Thursday, 11 December 2025

new tool 1:72nd Airfix Wessex HC. 2 build review (1)





Now that the replacement sprue has arrived from Airfix (yes, see above - an entire sprue was missing from the sealed, bagged kit!) I can get on with the build of my 'Walter'!


Note on the internal painting of the cabin - blue seats and pea green on the sound quilting. You could usefully add some belt detail, but I have not. Grime it up a bit with an oil wash and a bit of dry-brushing. Good details, including the interior frame and the heating duct, but 27 build stages before closing up the fuselage is probably asking for trouble. 



In the cockpit Airfix provide a choice of instrument panels, one with raised detail or a flat part with decal. Shame that the decal doesn't really look like the real thing. Colour call-outs for the cockpit parts are non-existent - I've done mine in a dark grey, but should probably be black. Note the prominent windscreen wiper motors on the framing behind the panel.



Fitting the cockpit and the cabin roof is fiddly and a very tight fit! A fair bit of fettling required ..and then - despite the okay-ish dry-fit - I couldn't get the fuselage halves together around the nose.  I had this issue on the 48th P-51. Despite this, the fit of the windscreen/canopy is not bad, but might need a little sanding to avoid a 'step'. The canopy will take some time to mask - but certainly no worse than a Ju 88! 


Sprue attachment points are very large and usually on the mating surfaces which makes clean-up a little tricky. Otherwise another notable point about the kit is the tremendous amount of surface detailing - hoist power feed sockets, power take-off points down the fuselage under the pilots door etc. The so-called 'beetle-back' is well done and the prominent cooling louvres are featured after a fashion. Airfix have also moulded the cutouts for those drain points at the forward edge. The representation of the mesh covers is pretty well done and there is a basic gearbox with torque links. 

Folded or flying options are available, folded looks neat with the cradle attachment in bright red.



More soon...


Tuesday, 2 December 2025

1:72 MPM Fw 189 C/V-6




Luftwaffe enthusiasts spend a lot of their time (I would imagine) lauding the brilliant designs and innovative engineering of much of the Third Reich's aeronautical output. Only there were a lot of 'duds' among them. And, despite the fearsome MPM box-top art, the Fw 189 C/V-6 was just one of these.
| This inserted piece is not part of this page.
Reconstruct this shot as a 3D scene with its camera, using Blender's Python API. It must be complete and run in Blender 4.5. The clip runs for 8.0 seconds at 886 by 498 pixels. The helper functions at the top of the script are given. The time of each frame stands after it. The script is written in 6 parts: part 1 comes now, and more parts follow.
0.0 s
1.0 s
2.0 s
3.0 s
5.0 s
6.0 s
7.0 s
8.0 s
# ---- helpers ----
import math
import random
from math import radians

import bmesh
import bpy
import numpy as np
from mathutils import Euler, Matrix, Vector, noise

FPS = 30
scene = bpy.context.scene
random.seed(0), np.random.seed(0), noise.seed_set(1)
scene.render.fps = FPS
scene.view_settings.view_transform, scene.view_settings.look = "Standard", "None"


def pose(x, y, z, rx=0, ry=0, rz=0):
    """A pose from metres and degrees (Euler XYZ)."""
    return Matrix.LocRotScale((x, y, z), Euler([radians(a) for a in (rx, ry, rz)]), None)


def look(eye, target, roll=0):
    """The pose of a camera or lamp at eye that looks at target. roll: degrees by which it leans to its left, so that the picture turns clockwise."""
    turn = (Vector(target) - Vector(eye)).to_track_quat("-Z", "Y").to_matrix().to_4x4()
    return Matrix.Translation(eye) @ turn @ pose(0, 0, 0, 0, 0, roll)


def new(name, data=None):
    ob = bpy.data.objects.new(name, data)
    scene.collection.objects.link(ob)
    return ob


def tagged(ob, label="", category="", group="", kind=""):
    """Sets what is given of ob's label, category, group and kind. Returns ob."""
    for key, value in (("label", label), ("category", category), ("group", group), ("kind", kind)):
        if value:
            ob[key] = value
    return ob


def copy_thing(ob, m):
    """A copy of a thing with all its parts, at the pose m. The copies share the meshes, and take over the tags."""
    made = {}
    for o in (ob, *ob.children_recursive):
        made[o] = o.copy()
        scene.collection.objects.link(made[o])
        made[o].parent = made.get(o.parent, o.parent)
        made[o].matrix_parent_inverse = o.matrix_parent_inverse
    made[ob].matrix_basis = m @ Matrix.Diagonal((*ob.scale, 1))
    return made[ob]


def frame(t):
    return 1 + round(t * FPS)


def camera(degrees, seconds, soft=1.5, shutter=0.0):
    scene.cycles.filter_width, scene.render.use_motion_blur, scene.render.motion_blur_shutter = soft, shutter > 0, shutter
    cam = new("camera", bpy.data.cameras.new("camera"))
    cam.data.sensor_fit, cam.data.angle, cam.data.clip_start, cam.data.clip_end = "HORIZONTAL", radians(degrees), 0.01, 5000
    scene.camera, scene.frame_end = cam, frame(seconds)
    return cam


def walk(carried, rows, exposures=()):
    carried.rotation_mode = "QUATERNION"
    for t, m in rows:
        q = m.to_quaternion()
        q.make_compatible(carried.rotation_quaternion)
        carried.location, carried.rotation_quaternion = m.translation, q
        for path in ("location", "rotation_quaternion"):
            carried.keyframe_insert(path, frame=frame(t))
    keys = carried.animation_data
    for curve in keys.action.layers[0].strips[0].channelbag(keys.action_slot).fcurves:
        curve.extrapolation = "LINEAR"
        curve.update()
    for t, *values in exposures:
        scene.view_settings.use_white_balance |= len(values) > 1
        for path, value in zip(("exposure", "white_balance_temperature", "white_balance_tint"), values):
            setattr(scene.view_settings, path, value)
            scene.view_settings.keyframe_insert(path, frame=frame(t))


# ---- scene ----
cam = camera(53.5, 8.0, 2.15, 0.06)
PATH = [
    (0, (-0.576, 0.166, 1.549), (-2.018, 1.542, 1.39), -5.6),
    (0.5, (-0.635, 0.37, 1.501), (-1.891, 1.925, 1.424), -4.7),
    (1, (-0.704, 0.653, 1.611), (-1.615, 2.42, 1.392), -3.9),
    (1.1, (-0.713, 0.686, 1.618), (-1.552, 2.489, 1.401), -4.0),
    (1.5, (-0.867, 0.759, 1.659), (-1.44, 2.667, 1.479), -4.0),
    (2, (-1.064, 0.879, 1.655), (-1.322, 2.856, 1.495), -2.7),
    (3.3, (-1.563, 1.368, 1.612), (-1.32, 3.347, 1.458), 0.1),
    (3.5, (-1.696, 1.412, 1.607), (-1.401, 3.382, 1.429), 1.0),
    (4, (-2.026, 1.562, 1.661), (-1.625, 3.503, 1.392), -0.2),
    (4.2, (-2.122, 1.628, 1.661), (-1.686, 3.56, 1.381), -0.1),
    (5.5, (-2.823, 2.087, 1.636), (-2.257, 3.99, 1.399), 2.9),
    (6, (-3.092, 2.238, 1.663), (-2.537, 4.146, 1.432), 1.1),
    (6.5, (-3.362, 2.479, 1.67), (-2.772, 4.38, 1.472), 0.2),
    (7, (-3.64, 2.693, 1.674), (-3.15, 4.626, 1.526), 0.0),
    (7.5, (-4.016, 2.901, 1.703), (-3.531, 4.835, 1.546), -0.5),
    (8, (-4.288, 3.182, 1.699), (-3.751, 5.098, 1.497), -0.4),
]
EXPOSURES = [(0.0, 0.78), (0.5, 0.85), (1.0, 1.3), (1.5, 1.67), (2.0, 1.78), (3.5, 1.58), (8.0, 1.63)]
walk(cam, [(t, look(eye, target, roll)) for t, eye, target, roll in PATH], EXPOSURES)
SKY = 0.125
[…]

First flown in early 1940 the C/V-6 was the 'ground-attack' variant of the Fw 189 with the original fuselage nacelle replaced with an armour-plated 'nacelle-type' structure for a pilot and rear gunner. Both crew members had strictly limited views outside of the machine. The aircraft was powered by two Argus inverted V-12's of around 460 hp each. By way of comparison, the Hs 129 had two 691 hp Gnome-Rhone engines, while on the Allied side, for example, the Bristol Beaufighter and Douglas A-20 both had twin engines of 1600 hp. That the Germans would design aircraft around the Argus V-12s and French-made Gnome-Rhone radials obviously indicates the limitations of their aircraft engine production. The Germans did not have high-horsepower engines available in the quantities the Allies could produce. The smaller engines resulted in severely under-powered machines but did at least have the advantage of being of small profile. The Germans did of course have warehouses full of captured engine stocks that they wanted to use, some obviously state-of-the-art… in 1937. This resulted in many unsupportable design compromises..
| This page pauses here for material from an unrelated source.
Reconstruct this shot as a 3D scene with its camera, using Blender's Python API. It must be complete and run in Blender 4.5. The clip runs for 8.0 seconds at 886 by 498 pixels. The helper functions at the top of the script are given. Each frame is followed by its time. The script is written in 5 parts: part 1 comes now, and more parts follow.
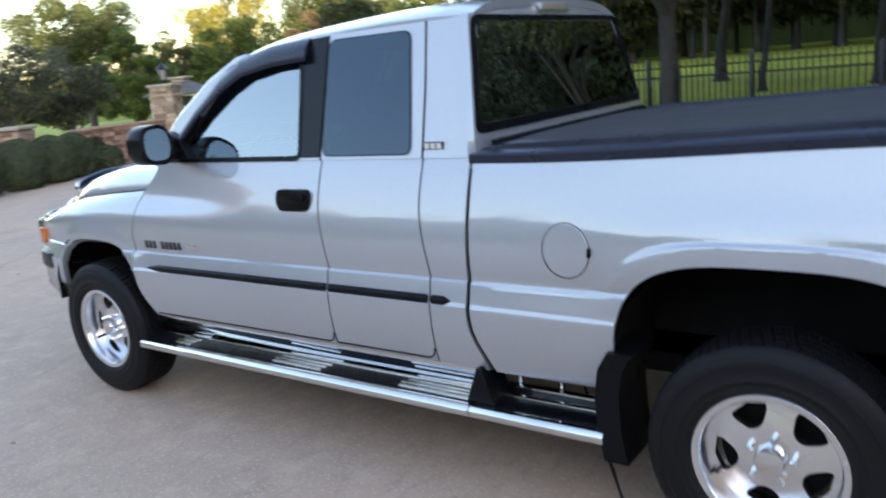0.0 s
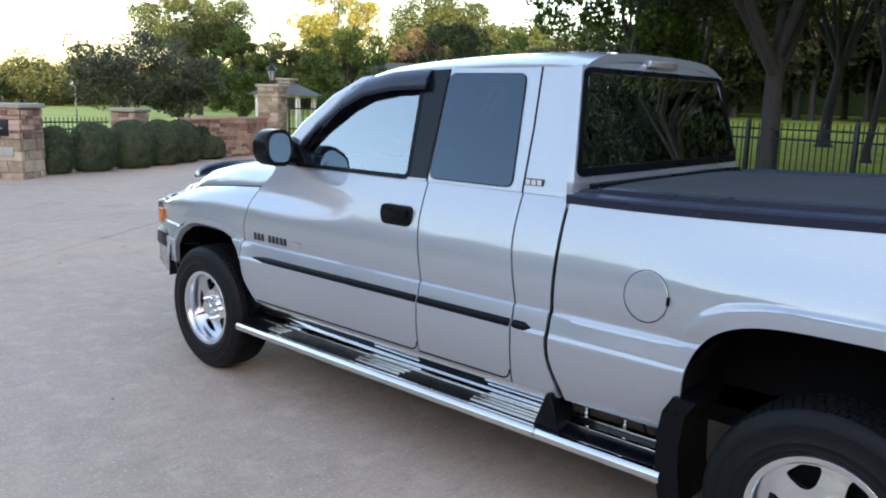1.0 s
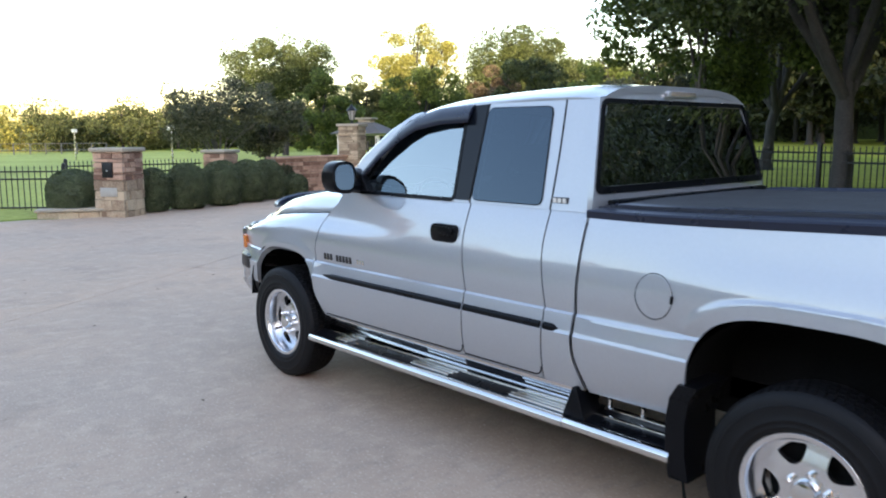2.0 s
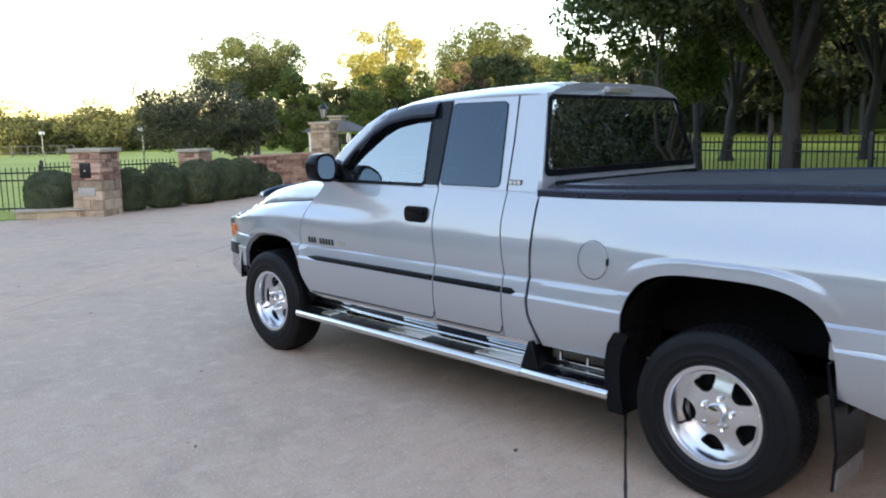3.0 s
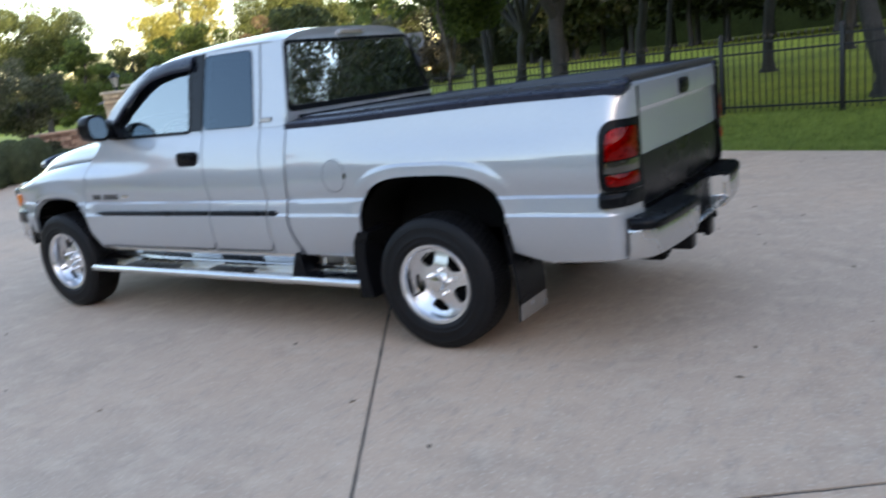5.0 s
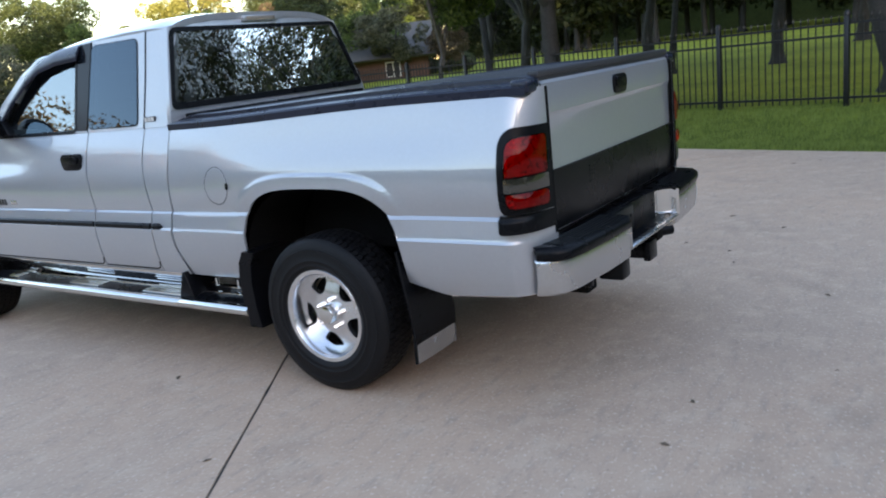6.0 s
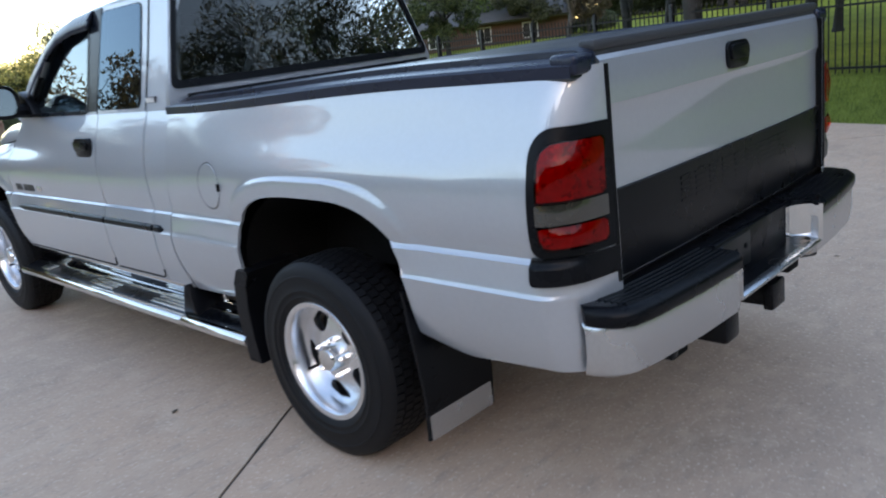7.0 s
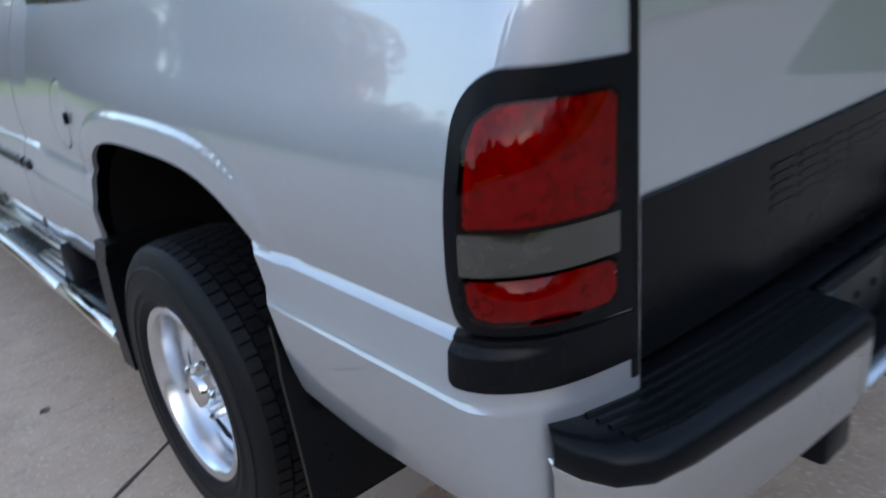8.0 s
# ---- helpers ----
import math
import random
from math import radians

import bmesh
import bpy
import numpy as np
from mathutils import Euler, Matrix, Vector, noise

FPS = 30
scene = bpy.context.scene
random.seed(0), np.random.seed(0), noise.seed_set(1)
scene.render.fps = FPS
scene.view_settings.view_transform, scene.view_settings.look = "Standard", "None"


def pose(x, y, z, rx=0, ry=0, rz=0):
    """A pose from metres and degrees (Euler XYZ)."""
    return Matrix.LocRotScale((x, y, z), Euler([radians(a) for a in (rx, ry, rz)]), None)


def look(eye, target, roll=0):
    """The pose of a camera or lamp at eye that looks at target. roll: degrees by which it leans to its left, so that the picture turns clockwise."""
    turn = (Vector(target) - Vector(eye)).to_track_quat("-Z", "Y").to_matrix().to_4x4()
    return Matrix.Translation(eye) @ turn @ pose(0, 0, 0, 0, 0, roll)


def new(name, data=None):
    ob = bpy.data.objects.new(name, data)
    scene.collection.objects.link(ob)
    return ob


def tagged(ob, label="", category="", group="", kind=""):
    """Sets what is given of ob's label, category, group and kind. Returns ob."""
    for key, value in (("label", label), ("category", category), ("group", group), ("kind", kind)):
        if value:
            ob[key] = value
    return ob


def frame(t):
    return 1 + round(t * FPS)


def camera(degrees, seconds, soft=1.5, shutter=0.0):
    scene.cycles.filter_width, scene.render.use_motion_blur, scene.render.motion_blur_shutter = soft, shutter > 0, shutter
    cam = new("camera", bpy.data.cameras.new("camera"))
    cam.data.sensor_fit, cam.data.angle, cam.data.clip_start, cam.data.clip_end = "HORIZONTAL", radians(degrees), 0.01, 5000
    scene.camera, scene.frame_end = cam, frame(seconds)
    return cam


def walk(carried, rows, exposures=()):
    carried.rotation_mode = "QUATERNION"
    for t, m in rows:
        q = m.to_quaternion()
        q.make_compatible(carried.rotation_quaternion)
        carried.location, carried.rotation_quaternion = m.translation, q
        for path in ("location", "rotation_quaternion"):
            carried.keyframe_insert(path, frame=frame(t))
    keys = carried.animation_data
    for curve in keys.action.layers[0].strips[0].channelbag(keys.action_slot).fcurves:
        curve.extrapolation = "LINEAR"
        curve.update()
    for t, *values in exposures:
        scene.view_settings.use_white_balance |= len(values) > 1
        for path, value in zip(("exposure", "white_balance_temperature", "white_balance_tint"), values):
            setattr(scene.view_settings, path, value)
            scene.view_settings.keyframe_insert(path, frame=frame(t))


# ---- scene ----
cam = camera(59.0, 8.0, soft=1.9, shutter=0.45)
PATH = [
    (0, (0.518, -3.195, 1.599), (-0.635, -1.621, 1.159), -5.4),
    (0.5, (0.541, -3.233, 1.628), (-0.743, -1.744, 1.258), -0.0),
    (1, (0.6, -3.418, 1.65), (-0.704, -1.948, 1.276), 1.4),
    (1.5, (0.762, -3.512, 1.681), (-0.662, -2.135, 1.41), 0.3),
    (1.7, (0.888, -3.556, 1.651), (-0.581, -2.228, 1.372), 0.2),
    (2.8, (1.426, -3.932, 1.618), (0.004, -2.559, 1.312), -1.6),
    (3, (1.5, -4.028, 1.609), (0.086, -2.645, 1.312), -1.1),
    (3.5, (1.762, -4.148, 1.585), (0.405, -2.712, 1.27), -2.2),
    (4, (2.032, -4.256, 1.59), (0.79, -2.731, 1.223), -4.4),
    (4.5, (2.219, -4.427, 1.569), (1.199, -2.757, 1.16), -3.3),
    (4.8, (2.288, -4.441, 1.553), (1.181, -2.848, 1.068), -6.5),
    (5, (2.352, -4.357, 1.519), (1.267, -2.739, 1.07), -6.9),
    (5.2, (2.479, -4.213, 1.517), (1.442, -2.558, 1.087), -6.7),
    (6.3, (2.473, -3.2, 1.456), (1.32, -1.636, 0.98), -7.1),
    (6.5, (2.408, -3.009, 1.448), (1.221, -1.469, 0.983), -7.6),
    (7, (2.212, -2.47, 1.447), (0.833, -1.119, 0.924), -7.4),
    (7.5, (1.958, -1.973, 1.418), (0.601, -0.628, 0.824), -7.3),
    (7.8, (1.768, -1.659, 1.403), (0.391, -0.385, 0.71), -7.1),
    (8, (1.675, -1.529, 1.334), (0.238, -0.345, 0.602), -5.6),
]
walk(cam, [(t, look(eye, target, roll)) for t, eye, target, roll in PATH], exposures=[(0.0, 2.93, 7150.0, 24.0), (3.0, 2.87, 7200.0, 24.0), (5.0, 2.86, 7200.0, 23.0), (7.0, 2.83, 7150.0, 23.0), (8.0, 2.76, 6950.0, 22.0)])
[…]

The Fw 189 C/V-6 was entered into the competition for a new ground-attack/close-support aircraft that the Henschel Hs129 eventually won, the unconventional Blohm-und-Voss Bv 141 having already been eliminated due to its unproven asymmetrical form. Two prototypes of the -C were manufactured for testing, the V-1b and the V-6. The V-6 was designed to be armed with two MG FF 20mm cannon and four MG 17's firing forward and a twin MG 81Z for the rear gunner. The rear armament was optimistic at best given the gunner's restricted field of vision, especially when compared to the original Fw 189.

The kit was a straight forward build albeit rather lacking in detail - no gun barrels (I used Master), no bombs or racks - which I intend adding from an old Airfix Fw 190 kit. And the glazed parts of the cabin - except for the windscreen- were solid and had to be cut out.  The best part of the build for me was exhuming some old unused Aeromaster 'Warbirds' acrylics from the back of the paint 'stash' which I used for the 70/71 segmented finish - they went on beautifully, despite being, what, 30-40 years old?! Whatever happened to these paints and why has no-one kept the formula in production?